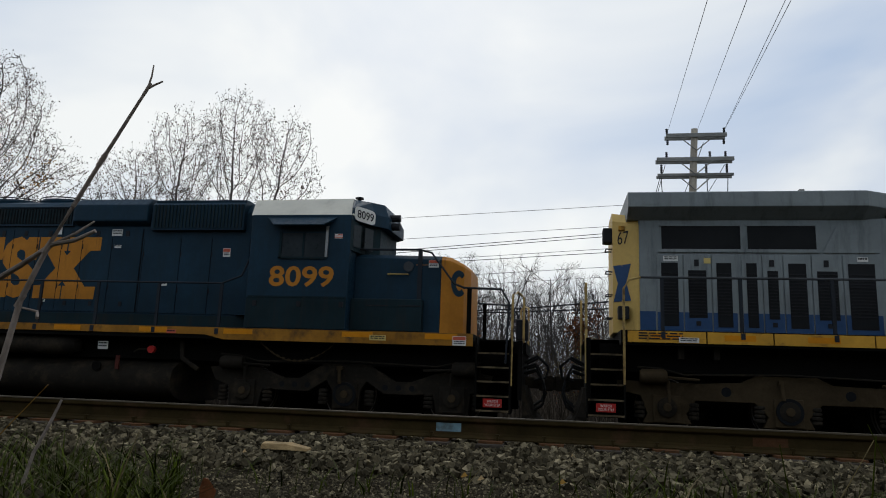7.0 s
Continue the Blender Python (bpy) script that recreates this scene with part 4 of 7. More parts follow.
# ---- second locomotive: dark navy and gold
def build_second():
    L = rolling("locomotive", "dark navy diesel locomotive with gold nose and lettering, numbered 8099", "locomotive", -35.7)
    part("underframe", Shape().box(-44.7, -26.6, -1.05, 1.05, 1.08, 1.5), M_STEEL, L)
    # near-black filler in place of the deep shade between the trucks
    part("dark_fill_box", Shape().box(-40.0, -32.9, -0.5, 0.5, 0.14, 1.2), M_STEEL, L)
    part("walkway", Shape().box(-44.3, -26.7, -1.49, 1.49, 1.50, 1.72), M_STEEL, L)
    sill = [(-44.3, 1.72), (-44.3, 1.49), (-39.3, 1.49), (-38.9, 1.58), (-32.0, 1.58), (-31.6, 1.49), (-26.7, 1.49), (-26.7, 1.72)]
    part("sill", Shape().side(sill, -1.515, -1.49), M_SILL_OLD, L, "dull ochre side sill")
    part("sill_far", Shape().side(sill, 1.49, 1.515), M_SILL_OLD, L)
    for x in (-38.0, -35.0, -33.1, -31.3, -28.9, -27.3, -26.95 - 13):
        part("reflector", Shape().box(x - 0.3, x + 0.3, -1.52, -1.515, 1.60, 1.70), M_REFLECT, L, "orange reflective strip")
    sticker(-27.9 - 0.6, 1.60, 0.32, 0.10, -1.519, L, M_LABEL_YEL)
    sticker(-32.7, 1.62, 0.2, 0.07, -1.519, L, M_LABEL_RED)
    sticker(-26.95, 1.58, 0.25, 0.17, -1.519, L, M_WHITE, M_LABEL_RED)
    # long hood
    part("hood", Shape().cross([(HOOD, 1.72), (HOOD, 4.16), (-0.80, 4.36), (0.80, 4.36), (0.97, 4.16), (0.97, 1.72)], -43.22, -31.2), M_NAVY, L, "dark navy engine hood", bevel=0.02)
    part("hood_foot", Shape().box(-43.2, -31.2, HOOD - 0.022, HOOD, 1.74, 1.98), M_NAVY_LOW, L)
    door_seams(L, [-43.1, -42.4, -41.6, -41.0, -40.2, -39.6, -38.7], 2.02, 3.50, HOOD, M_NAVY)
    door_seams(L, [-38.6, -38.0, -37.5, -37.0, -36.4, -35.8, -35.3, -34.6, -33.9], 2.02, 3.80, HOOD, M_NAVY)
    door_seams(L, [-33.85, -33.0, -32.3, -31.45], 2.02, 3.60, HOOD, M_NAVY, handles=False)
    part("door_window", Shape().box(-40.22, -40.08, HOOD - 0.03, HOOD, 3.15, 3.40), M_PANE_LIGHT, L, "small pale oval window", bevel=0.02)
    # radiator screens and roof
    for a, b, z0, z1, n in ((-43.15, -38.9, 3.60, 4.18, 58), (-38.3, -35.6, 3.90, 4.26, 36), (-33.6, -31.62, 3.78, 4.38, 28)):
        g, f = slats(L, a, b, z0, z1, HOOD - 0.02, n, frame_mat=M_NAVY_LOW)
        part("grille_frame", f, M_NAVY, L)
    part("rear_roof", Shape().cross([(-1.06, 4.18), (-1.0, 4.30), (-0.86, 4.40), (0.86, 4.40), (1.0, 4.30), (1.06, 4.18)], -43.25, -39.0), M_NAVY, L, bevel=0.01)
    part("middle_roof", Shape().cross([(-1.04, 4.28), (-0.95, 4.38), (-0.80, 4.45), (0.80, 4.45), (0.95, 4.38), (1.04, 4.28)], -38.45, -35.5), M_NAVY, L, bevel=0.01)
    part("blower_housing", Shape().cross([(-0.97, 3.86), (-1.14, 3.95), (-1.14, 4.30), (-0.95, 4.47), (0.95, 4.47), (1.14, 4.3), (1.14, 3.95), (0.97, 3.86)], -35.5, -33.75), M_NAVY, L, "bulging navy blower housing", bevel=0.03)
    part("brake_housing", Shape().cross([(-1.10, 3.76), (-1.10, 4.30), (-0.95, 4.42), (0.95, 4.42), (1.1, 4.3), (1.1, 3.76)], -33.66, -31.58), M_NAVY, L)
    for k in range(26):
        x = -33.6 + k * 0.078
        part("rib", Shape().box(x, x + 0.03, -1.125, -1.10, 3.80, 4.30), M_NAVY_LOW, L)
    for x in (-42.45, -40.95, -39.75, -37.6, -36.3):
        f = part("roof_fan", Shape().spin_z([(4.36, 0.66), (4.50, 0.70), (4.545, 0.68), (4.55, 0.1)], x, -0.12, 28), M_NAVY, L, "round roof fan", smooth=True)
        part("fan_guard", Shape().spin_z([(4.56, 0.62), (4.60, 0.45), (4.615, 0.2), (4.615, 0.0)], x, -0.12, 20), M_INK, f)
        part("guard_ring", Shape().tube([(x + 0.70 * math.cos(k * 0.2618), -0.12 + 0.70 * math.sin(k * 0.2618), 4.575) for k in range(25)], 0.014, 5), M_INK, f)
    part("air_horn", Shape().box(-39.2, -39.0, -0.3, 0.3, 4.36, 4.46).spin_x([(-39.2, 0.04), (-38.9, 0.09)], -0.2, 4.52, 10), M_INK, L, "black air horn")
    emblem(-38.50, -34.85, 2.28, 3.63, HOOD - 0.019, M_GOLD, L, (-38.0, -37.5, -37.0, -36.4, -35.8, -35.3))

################

[Task description]: Exclude every picture and copy the remaining data exactly.

[Answer to the problem]:
7.0 s
Continue the Blender Python (bpy) script that recreates this scene with part 4 of 7. More parts follow.
# ---- second locomotive: dark navy and gold
def build_second():
    L = rolling("locomotive", "dark navy diesel locomotive with gold nose and lettering, numbered 8099", "locomotive", -35.7)
    part("underframe", Shape().box(-44.7, -26.6, -1.05, 1.05, 1.08, 1.5), M_STEEL, L)
    # near-black filler in place of the deep shade between the trucks
    part("dark_fill_box", Shape().box(-40.0, -32.9, -0.5, 0.5, 0.14, 1.2), M_STEEL, L)
    part("walkway", Shape().box(-44.3, -26.7, -1.49, 1.49, 1.50, 1.72), M_STEEL, L)
    sill = [(-44.3, 1.72), (-44.3, 1.49), (-39.3, 1.49), (-38.9, 1.58), (-32.0, 1.58), (-31.6, 1.49), (-26.7, 1.49), (-26.7, 1.72)]
    part("sill", Shape().side(sill, -1.515, -1.49), M_SILL_OLD, L, "dull ochre side sill")
    part("sill_far", Shape().side(sill, 1.49, 1.515), M_SILL_OLD, L)
    for x in (-38.0, -35.0, -33.1, -31.3, -28.9, -27.3, -26.95 - 13):
        part("reflector", Shape().box(x - 0.3, x + 0.3, -1.52, -1.515, 1.60, 1.70), M_REFLECT, L, "orange reflective strip")
    sticker(-27.9 - 0.6, 1.60, 0.32, 0.10, -1.519, L, M_LABEL_YEL)
    sticker(-32.7, 1.62, 0.2, 0.07, -1.519, L, M_LABEL_RED)
    sticker(-26.95, 1.58, 0.25, 0.17, -1.519, L, M_WHITE, M_LABEL_RED)
    # long hood
    part("hood", Shape().cross([(HOOD, 1.72), (HOOD, 4.16), (-0.80, 4.36), (0.80, 4.36), (0.97, 4.16), (0.97, 1.72)], -43.22, -31.2), M_NAVY, L, "dark navy engine hood", bevel=0.02)
    part("hood_foot", Shape().box(-43.2, -31.2, HOOD - 0.022, HOOD, 1.74, 1.98), M_NAVY_LOW, L)
    door_seams(L, [-43.1, -42.4, -41.6, -41.0, -40.2, -39.6, -38.7], 2.02, 3.50, HOOD, M_NAVY)
    door_seams(L, [-38.6, -38.0, -37.5, -37.0, -36.4, -35.8, -35.3, -34.6, -33.9], 2.02, 3.80, HOOD, M_NAVY)
    door_seams(L, [-33.85, -33.0, -32.3, -31.45], 2.02, 3.60, HOOD, M_NAVY, handles=False)
    part("door_window", Shape().box(-40.22, -40.08, HOOD - 0.03, HOOD, 3.15, 3.40), M_PANE_LIGHT, L, "small pale oval window", bevel=0.02)
    # radiator screens and roof
    for a, b, z0, z1, n in ((-43.15, -38.9, 3.60, 4.18, 58), (-38.3, -35.6, 3.90, 4.26, 36), (-33.6, -31.62, 3.78, 4.38, 28)):
        g, f = slats(L, a, b, z0, z1, HOOD - 0.02, n, frame_mat=M_NAVY_LOW)
        part("grille_frame", f, M_NAVY, L)
    part("rear_roof", Shape().cross([(-1.06, 4.18), (-1.0, 4.30), (-0.86, 4.40), (0.86, 4.40), (1.0, 4.30), (1.06, 4.18)], -43.25, -39.0), M_NAVY, L, bevel=0.01)
    part("middle_roof", Shape().cross([(-1.04, 4.28), (-0.95, 4.38), (-0.80, 4.45), (0.80, 4.45), (0.95, 4.38), (1.04, 4.28)], -38.45, -35.5), M_NAVY, L, bevel=0.01)
    part("blower_housing", Shape().cross([(-0.97, 3.86), (-1.14, 3.95), (-1.14, 4.30), (-0.95, 4.47), (0.95, 4.47), (1.14, 4.3), (1.14, 3.95), (0.97, 3.86)], -35.5, -33.75), M_NAVY, L, "bulging navy blower housing", bevel=0.03)
    part("brake_housing", Shape().cross([(-1.10, 3.76), (-1.10, 4.30), (-0.95, 4.42), (0.95, 4.42), (1.1, 4.3), (1.1, 3.76)], -33.66, -31.58), M_NAVY, L)
    for k in range(26):
        x = -33.6 + k * 0.078
        part("rib", Shape().box(x, x + 0.03, -1.125, -1.10, 3.80, 4.30), M_NAVY_LOW, L)
    for x in (-42.45, -40.95, -39.75, -37.6, -36.3):
        f = part("roof_fan", Shape().spin_z([(4.36, 0.66), (4.50, 0.70), (4.545, 0.68), (4.55, 0.1)], x, -0.12, 28), M_NAVY, L, "round roof fan", smooth=True)
        part("fan_guard", Shape().spin_z([(4.56, 0.62), (4.60, 0.45), (4.615, 0.2), (4.615, 0.0)], x, -0.12, 20), M_INK, f)
        part("guard_ring", Shape().tube([(x + 0.70 * math.cos(k * 0.2618), -0.12 + 0.70 * math.sin(k * 0.2618), 4.575) for k in range(25)], 0.014, 5), M_INK, f)
    part("air_horn", Shape().box(-39.2, -39.0, -0.3, 0.3, 4.36, 4.46).spin_x([(-39.2, 0.04), (-38.9, 0.09)], -0.2, 4.52, 10), M_INK, L, "black air horn")
    emblem(-38.50, -34.85, 2.28, 3.63, HOOD - 0.019, M_GOLD, L, (-38.0, -37.5, -37.0, -36.4, -35.8, -35.3))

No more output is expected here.